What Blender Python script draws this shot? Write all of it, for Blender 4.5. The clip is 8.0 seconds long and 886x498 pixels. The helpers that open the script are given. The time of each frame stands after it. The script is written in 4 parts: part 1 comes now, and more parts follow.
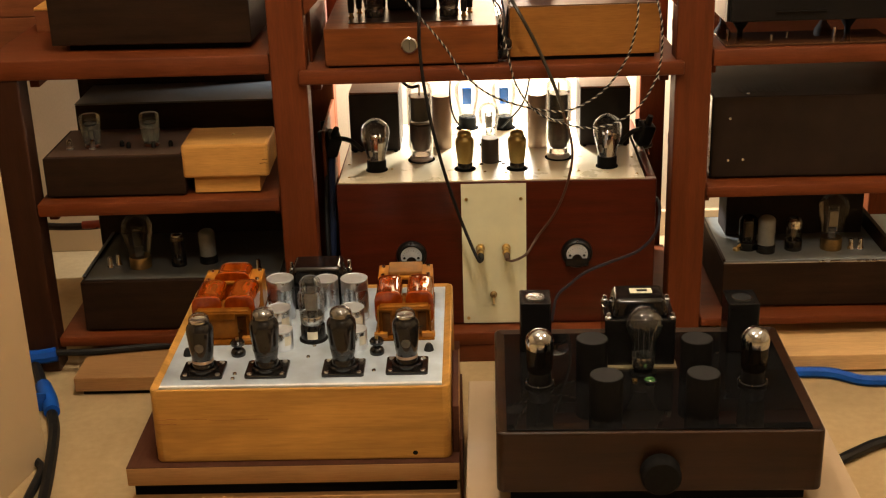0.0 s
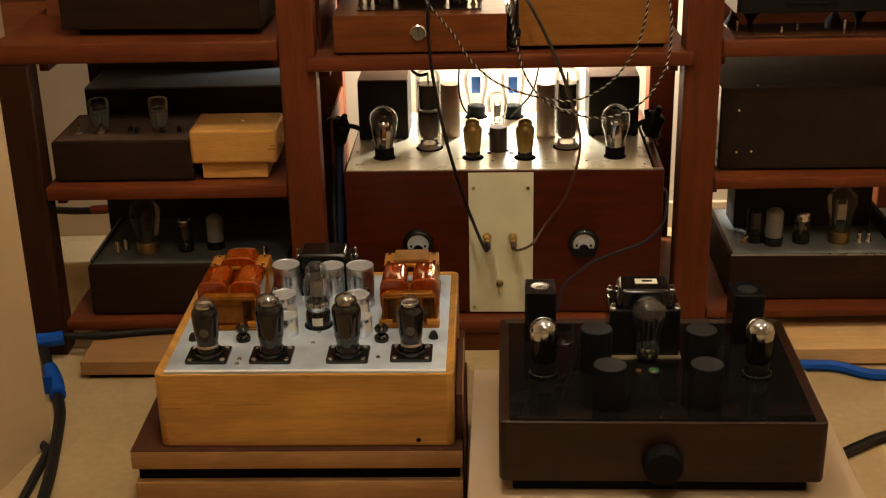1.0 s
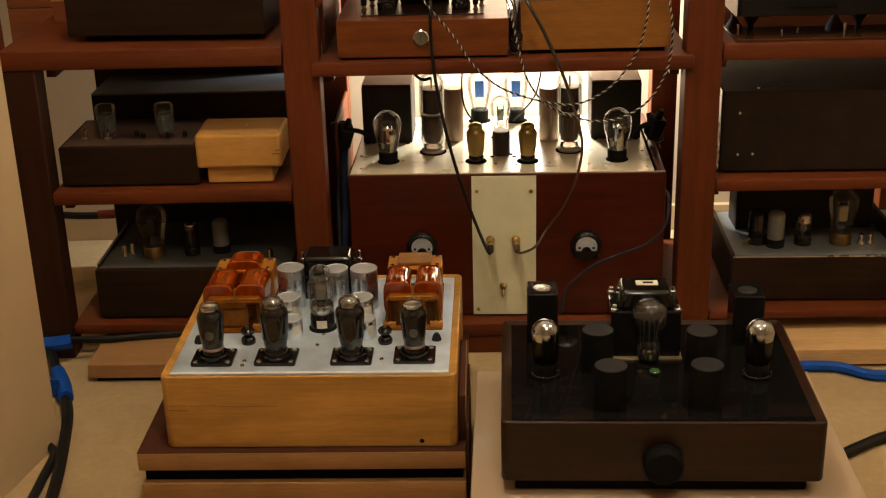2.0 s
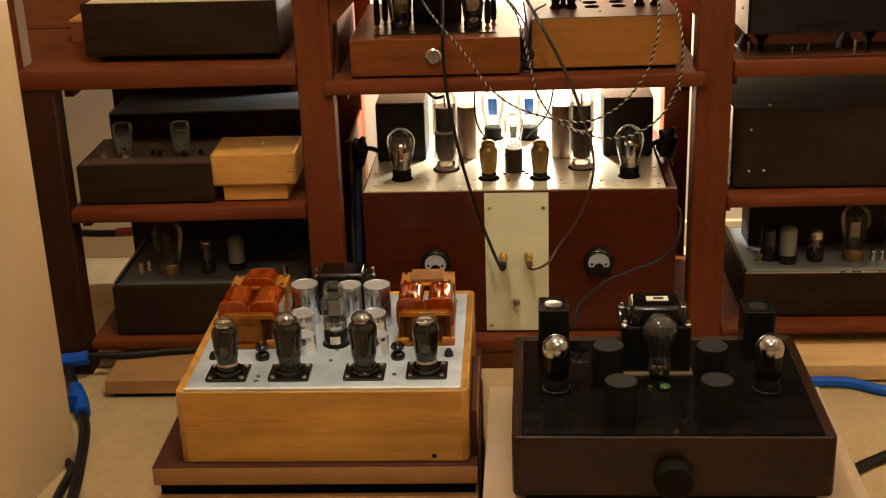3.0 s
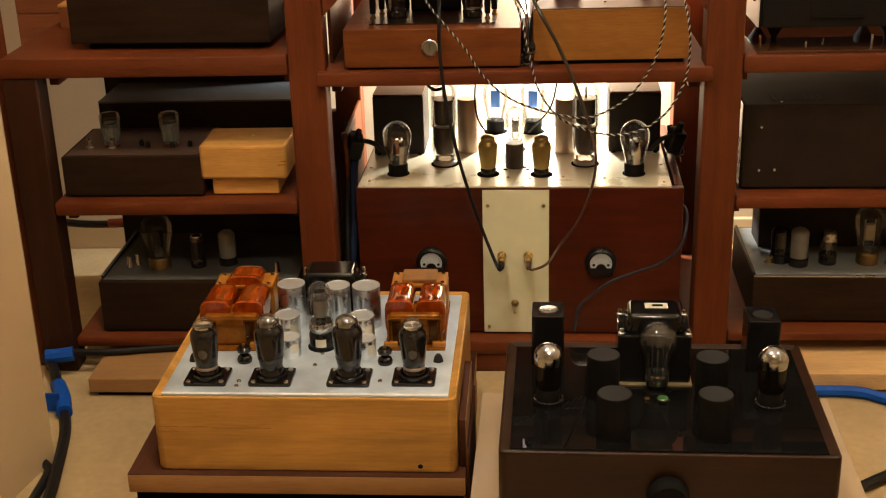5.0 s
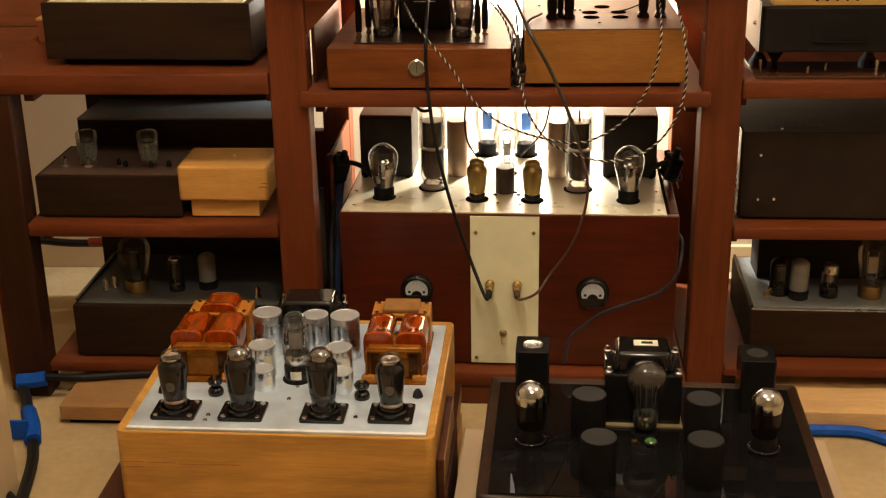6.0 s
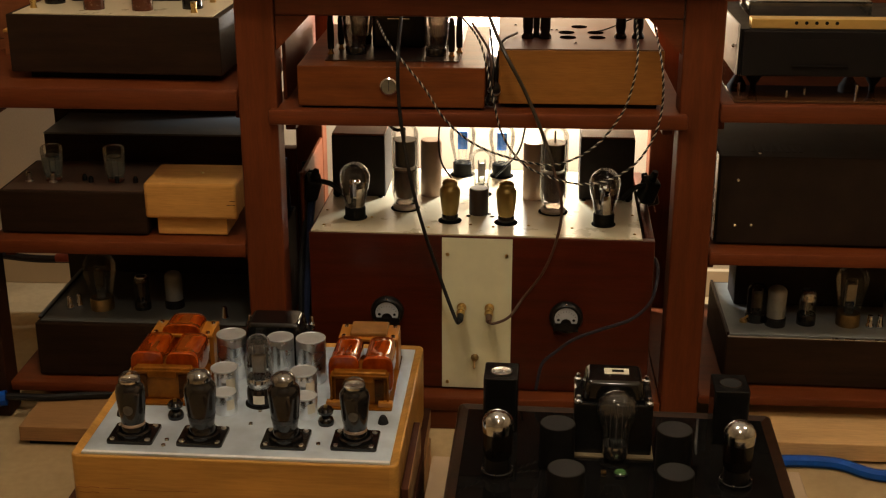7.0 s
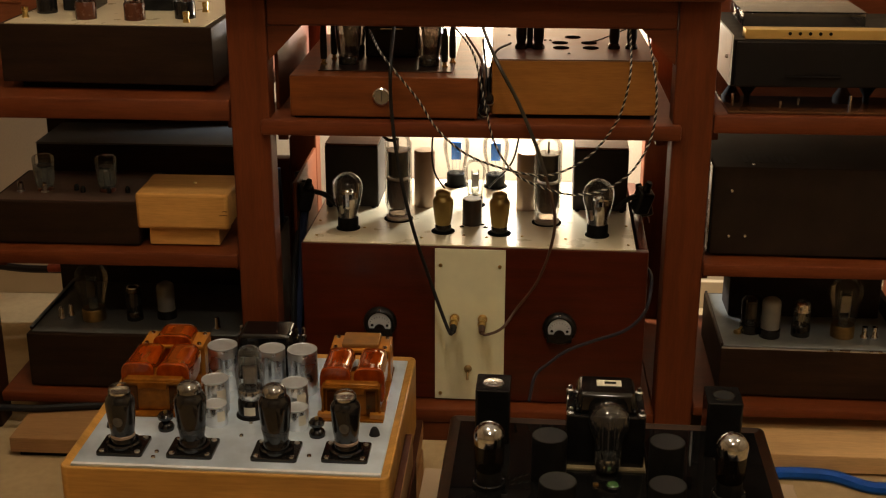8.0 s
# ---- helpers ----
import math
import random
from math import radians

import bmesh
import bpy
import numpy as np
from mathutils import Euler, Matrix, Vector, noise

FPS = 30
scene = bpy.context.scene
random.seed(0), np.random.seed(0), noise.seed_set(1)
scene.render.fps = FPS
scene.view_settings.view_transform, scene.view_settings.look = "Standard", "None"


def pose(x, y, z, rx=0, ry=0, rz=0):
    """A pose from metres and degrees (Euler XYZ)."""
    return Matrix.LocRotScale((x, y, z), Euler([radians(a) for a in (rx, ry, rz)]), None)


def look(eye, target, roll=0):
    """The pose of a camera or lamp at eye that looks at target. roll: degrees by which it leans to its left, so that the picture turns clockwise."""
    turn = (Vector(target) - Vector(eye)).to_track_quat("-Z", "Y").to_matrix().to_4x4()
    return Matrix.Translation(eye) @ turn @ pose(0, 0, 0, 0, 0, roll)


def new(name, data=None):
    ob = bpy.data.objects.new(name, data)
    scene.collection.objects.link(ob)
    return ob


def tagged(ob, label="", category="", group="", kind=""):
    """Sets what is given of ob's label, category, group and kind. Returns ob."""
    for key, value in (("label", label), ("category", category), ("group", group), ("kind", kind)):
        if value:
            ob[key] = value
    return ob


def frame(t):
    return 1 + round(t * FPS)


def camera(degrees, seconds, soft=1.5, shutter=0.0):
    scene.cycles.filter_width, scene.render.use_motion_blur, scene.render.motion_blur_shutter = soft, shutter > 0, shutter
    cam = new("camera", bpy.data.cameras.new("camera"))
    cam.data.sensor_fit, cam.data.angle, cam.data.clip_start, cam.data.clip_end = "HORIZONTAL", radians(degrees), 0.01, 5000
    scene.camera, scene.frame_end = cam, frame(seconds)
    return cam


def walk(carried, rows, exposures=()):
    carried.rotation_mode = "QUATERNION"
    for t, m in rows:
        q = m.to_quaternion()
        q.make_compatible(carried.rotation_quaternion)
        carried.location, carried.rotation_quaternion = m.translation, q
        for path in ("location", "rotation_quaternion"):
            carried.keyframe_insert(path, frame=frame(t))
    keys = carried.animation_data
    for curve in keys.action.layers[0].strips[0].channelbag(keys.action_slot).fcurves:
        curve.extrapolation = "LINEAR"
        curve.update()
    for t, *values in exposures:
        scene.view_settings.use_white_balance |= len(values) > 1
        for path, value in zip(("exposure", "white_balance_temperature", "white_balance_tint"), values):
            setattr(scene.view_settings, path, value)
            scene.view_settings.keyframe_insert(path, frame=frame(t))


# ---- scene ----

○ ○ ○ ○

→ Work to be completed:
Using the data above, repeat exactly the lines that begin at the line with "return Matrix.LocRotScale((x, y, z), Euler([radians(a)" and end at the line with "what is given", both ends included.

→ Correct answer:
    return Matrix.LocRotScale((x, y, z), Euler([radians(a) for a in (rx, ry, rz)]), None)


def look(eye, target, roll=0):
    """The pose of a camera or lamp at eye that looks at target. roll: degrees by which it leans to its left, so that the picture turns clockwise."""
    turn = (Vector(target) - Vector(eye)).to_track_quat("-Z", "Y").to_matrix().to_4x4()
    return Matrix.Translation(eye) @ turn @ pose(0, 0, 0, 0, 0, roll)


def new(name, data=None):
    ob = bpy.data.objects.new(name, data)
    scene.collection.objects.link(ob)
    return ob


def tagged(ob, label="", category="", group="", kind=""):
    """Sets what is given of ob's label, category, group and kind. Returns ob."""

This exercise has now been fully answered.